SUPPLIED DATA:
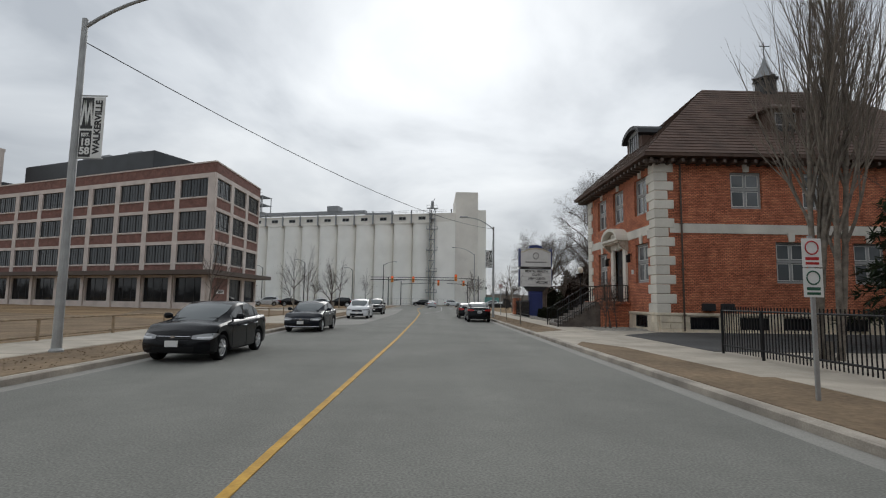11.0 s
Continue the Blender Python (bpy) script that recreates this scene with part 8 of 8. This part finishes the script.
# bank building at the start of the street
def build_bank():
    bk = thing("corner_bank", "two-storey tan brick bank with white stone cornice", "building")
    X, Y1 = 19.6, 23.0
    at = pose(X, Y1, 0, 0, 0, -90)
    holes = [(3.0 + 3.6 * i, 4.9 + 3.6 * i, 5.0, 7.1) for i in range(5)] + [(3.0 + 3.6 * i, 5.2 + 3.6 * i, 1.0, 3.9) for i in range(5)]
    part("west_wall", wall(B(), 0, 24, 0.13, 7.7, 0.4, holes), M["brick_tan"], bk, "golden tan brick wall", at=at)
    part("north_wall", boxes((X + 0.4, X + 16, Y1 - 0.4, Y1, 0, 7.7)), M["brick_tan"], bk)
    part("frieze", boxes((X - 0.06, X + 16, Y1 - 24, Y1 + 0.06, 7.7, 8.6), (X - 0.12, X + 16, Y1 - 24, Y1 + 0.12, 7.95, 8.0)), M["white_trim"], bk)
    part("cornice", boxes((X - 0.75, X + 16, Y1 - 24, Y1 + 0.75, 8.75, 8.95), (X - 0.6, X + 16, Y1 - 24, Y1 + 0.6, 8.6, 8.75)), M["limestone_dark"], bk)
    dn = B()
    for y in np.arange(Y1 - 24, Y1 + 0.6, 0.5):
        box(dn, X - 0.5, X - 0.06, y, y + 0.2, 8.38, 8.6)
    part("dentils", dn, M["white_trim"], bk)
    part("parapet", boxes((X, X + 16, Y1 - 24, Y1, 8.95, 9.9), (X - 0.05, X + 1, Y1 - 24, Y1 - 2.4, 9.9, 10.6), (X - 0.1, X + 1, Y1 - 24, Y1 - 2.3, 10.6, 10.75), (X - 0.06, X + 16, Y1 - 24, Y1 + 0.06, 9.9, 10.0)), M["white_trim"], bk)
    part("pilaster", boxes((X - 0.12, X, Y1 - 1.9, Y1, 0.13, 7.7)), M["brick_tan"], bk)
    for i in range(5):
        for z0, h, w in ((5.0, 2.1, 1.9), (1.0, 2.9, 2.2)):
            u = 3.0 + 3.6 * i
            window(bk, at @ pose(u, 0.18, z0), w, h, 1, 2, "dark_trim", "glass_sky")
            part("window_surround", boxes((u - 0.25, u, -0.06, 0.2, z0 - 0.1, z0 + h + 0.25), (u + w, u + w + 0.25, -0.06, 0.2, z0 - 0.1, z0 + h + 0.25), (u, u + w, -0.06, 0.2, z0 + h, z0 + h + 0.25), (u - 0.35, u + w + 0.35, -0.15, 0.2, z0 - 0.28, z0 - 0.1)), M["white_trim"], bk, at=at)
    part("belt_course", boxes((X - 0.2, X, Y1 - 24, Y1 - 1.9, 4.4, 4.65)), M["white_trim"], bk)


build_bank()


# paving slabs of the pavements, each a piece of its own
def paving(root_name, label, x0, x1, y0, y1, z, nx):
    root = thing(root_name, label, "pavement", (0, 0, 0), 0, "", "structure")
    w = (x1 - x0) / nx
    me = mesh_of("paving_slab", boxes((0.006, w - 0.006, 0.006, w - 0.006, -0.03, 0.0), bevel=0.006), M["concrete"])
    n = int((y1 - y0) / w)
    rs = random.Random(int(y0))
    places = [pose(x0 + i * w, y0 + j * w, z + rs.uniform(-0.002, 0.003), rs.uniform(-0.12, 0.12), rs.uniform(-0.12, 0.12)) for i in range(nx) for j in range(n)]
    for m in places:
        o = new("paving_slab", me)
        o.parent, o.matrix_basis = root, m


paving("pavement_slabs_east", "pale concrete pavement of square slabs", 7.42, 9.15, 134, 233, 0.152, 1)
paving("pavement_slabs_east_mid", "pale concrete pavement of square slabs", 7.65, 9.35, 97, 117.5, 0.152, 1)
paving("pavement_slabs_west", "pale concrete pavement of square slabs", -11.4, -9.4, 97, 138, 0.152, 1)
paving("pavement_slabs_west_far", "pale concrete pavement of square slabs", -11.4, -9.4, 148, 171, 0.152, 1)
paving("pavement_slabs_south", "pale concrete pavement of square slabs", 5.75, 8.75, 3, 33, 0.149, 2)
paving("pavement_slabs_southwest", "pale concrete pavement of square slabs", -12.3, -10.5, -10, 36, 0.149, 1)

# iron covers in the road and the verge by the drive
for x, y in ((2.4, 173.3), (4.7, 172.5)):
    c = thing("manhole_cover", "dark round iron cover set in the asphalt", "manhole cover", (x, y, 0.0))
    part("lid", lathe(B(), [(0.34, -0.02), (0.34, 0.007), (0.3, 0.009), (0.02, 0.009)], 20), M["dark_trim"], c)
    part("ring", lathe(B(), [(0.42, -0.02), (0.42, 0.006), (0.35, 0.006), (0.35, -0.02)], 20), M["asphalt_dark"], c)
sheet("verge_east_mid", [(5.65, 118.5), (7.3, 118.5), (7.0, 125.0), (6.2, 127.3), (5.65, 126.0)], 0.147, M["dirt"], "bare verge between kerb and pavement", "verge", 0.1)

REQUIREMENTS: Go through the material above and print all of it exactly, except the pictures.

TASK RESPONSE:
11.0 s
Continue the Blender Python (bpy) script that recreates this scene with part 8 of 8. This part finishes the script.
# bank building at the start of the street
def build_bank():
    bk = thing("corner_bank", "two-storey tan brick bank with white stone cornice", "building")
    X, Y1 = 19.6, 23.0
    at = pose(X, Y1, 0, 0, 0, -90)
    holes = [(3.0 + 3.6 * i, 4.9 + 3.6 * i, 5.0, 7.1) for i in range(5)] + [(3.0 + 3.6 * i, 5.2 + 3.6 * i, 1.0, 3.9) for i in range(5)]
    part("west_wall", wall(B(), 0, 24, 0.13, 7.7, 0.4, holes), M["brick_tan"], bk, "golden tan brick wall", at=at)
    part("north_wall", boxes((X + 0.4, X + 16, Y1 - 0.4, Y1, 0, 7.7)), M["brick_tan"], bk)
    part("frieze", boxes((X - 0.06, X + 16, Y1 - 24, Y1 + 0.06, 7.7, 8.6), (X - 0.12, X + 16, Y1 - 24, Y1 + 0.12, 7.95, 8.0)), M["white_trim"], bk)
    part("cornice", boxes((X - 0.75, X + 16, Y1 - 24, Y1 + 0.75, 8.75, 8.95), (X - 0.6, X + 16, Y1 - 24, Y1 + 0.6, 8.6, 8.75)), M["limestone_dark"], bk)
    dn = B()
    for y in np.arange(Y1 - 24, Y1 + 0.6, 0.5):
        box(dn, X - 0.5, X - 0.06, y, y + 0.2, 8.38, 8.6)
    part("dentils", dn, M["white_trim"], bk)
    part("parapet", boxes((X, X + 16, Y1 - 24, Y1, 8.95, 9.9), (X - 0.05, X + 1, Y1 - 24, Y1 - 2.4, 9.9, 10.6), (X - 0.1, X + 1, Y1 - 24, Y1 - 2.3, 10.6, 10.75), (X - 0.06, X + 16, Y1 - 24, Y1 + 0.06, 9.9, 10.0)), M["white_trim"], bk)
    part("pilaster", boxes((X - 0.12, X, Y1 - 1.9, Y1, 0.13, 7.7)), M["brick_tan"], bk)
    for i in range(5):
        for z0, h, w in ((5.0, 2.1, 1.9), (1.0, 2.9, 2.2)):
            u = 3.0 + 3.6 * i
            window(bk, at @ pose(u, 0.18, z0), w, h, 1, 2, "dark_trim", "glass_sky")
            part("window_surround", boxes((u - 0.25, u, -0.06, 0.2, z0 - 0.1, z0 + h + 0.25), (u + w, u + w + 0.25, -0.06, 0.2, z0 - 0.1, z0 + h + 0.25), (u, u + w, -0.06, 0.2, z0 + h, z0 + h + 0.25), (u - 0.35, u + w + 0.35, -0.15, 0.2, z0 - 0.28, z0 - 0.1)), M["white_trim"], bk, at=at)
    part("belt_course", boxes((X - 0.2, X, Y1 - 24, Y1 - 1.9, 4.4, 4.65)), M["white_trim"], bk)


build_bank()


# paving slabs of the pavements, each a piece of its own
def paving(root_name, label, x0, x1, y0, y1, z, nx):
    root = thing(root_name, label, "pavement", (0, 0, 0), 0, "", "structure")
    w = (x1 - x0) / nx
    me = mesh_of("paving_slab", boxes((0.006, w - 0.006, 0.006, w - 0.006, -0.03, 0.0), bevel=0.006), M["concrete"])
    n = int((y1 - y0) / w)
    rs = random.Random(int(y0))
    places = [pose(x0 + i * w, y0 + j * w, z + rs.uniform(-0.002, 0.003), rs.uniform(-0.12, 0.12), rs.uniform(-0.12, 0.12)) for i in range(nx) for j in range(n)]
    for m in places:
        o = new("paving_slab", me)
        o.parent, o.matrix_basis = root, m


paving("pavement_slabs_east", "pale concrete pavement of square slabs", 7.42, 9.15, 134, 233, 0.152, 1)
paving("pavement_slabs_east_mid", "pale concrete pavement of square slabs", 7.65, 9.35, 97, 117.5, 0.152, 1)
paving("pavement_slabs_west", "pale concrete pavement of square slabs", -11.4, -9.4, 97, 138, 0.152, 1)
paving("pavement_slabs_west_far", "pale concrete pavement of square slabs", -11.4, -9.4, 148, 171, 0.152, 1)
paving("pavement_slabs_south", "pale concrete pavement of square slabs", 5.75, 8.75, 3, 33, 0.149, 2)
paving("pavement_slabs_southwest", "pale concrete pavement of square slabs", -12.3, -10.5, -10, 36, 0.149, 1)

# iron covers in the road and the verge by the drive
for x, y in ((2.4, 173.3), (4.7, 172.5)):
    c = thing("manhole_cover", "dark round iron cover set in the asphalt", "manhole cover", (x, y, 0.0))
    part("lid", lathe(B(), [(0.34, -0.02), (0.34, 0.007), (0.3, 0.009), (0.02, 0.009)], 20), M["dark_trim"], c)
    part("ring", lathe(B(), [(0.42, -0.02), (0.42, 0.006), (0.35, 0.006), (0.35, -0.02)], 20), M["asphalt_dark"], c)
sheet("verge_east_mid", [(5.65, 118.5), (7.3, 118.5), (7.0, 125.0), (6.2, 127.3), (5.65, 126.0)], 0.147, M["dirt"], "bare verge between kerb and pavement", "verge", 0.1)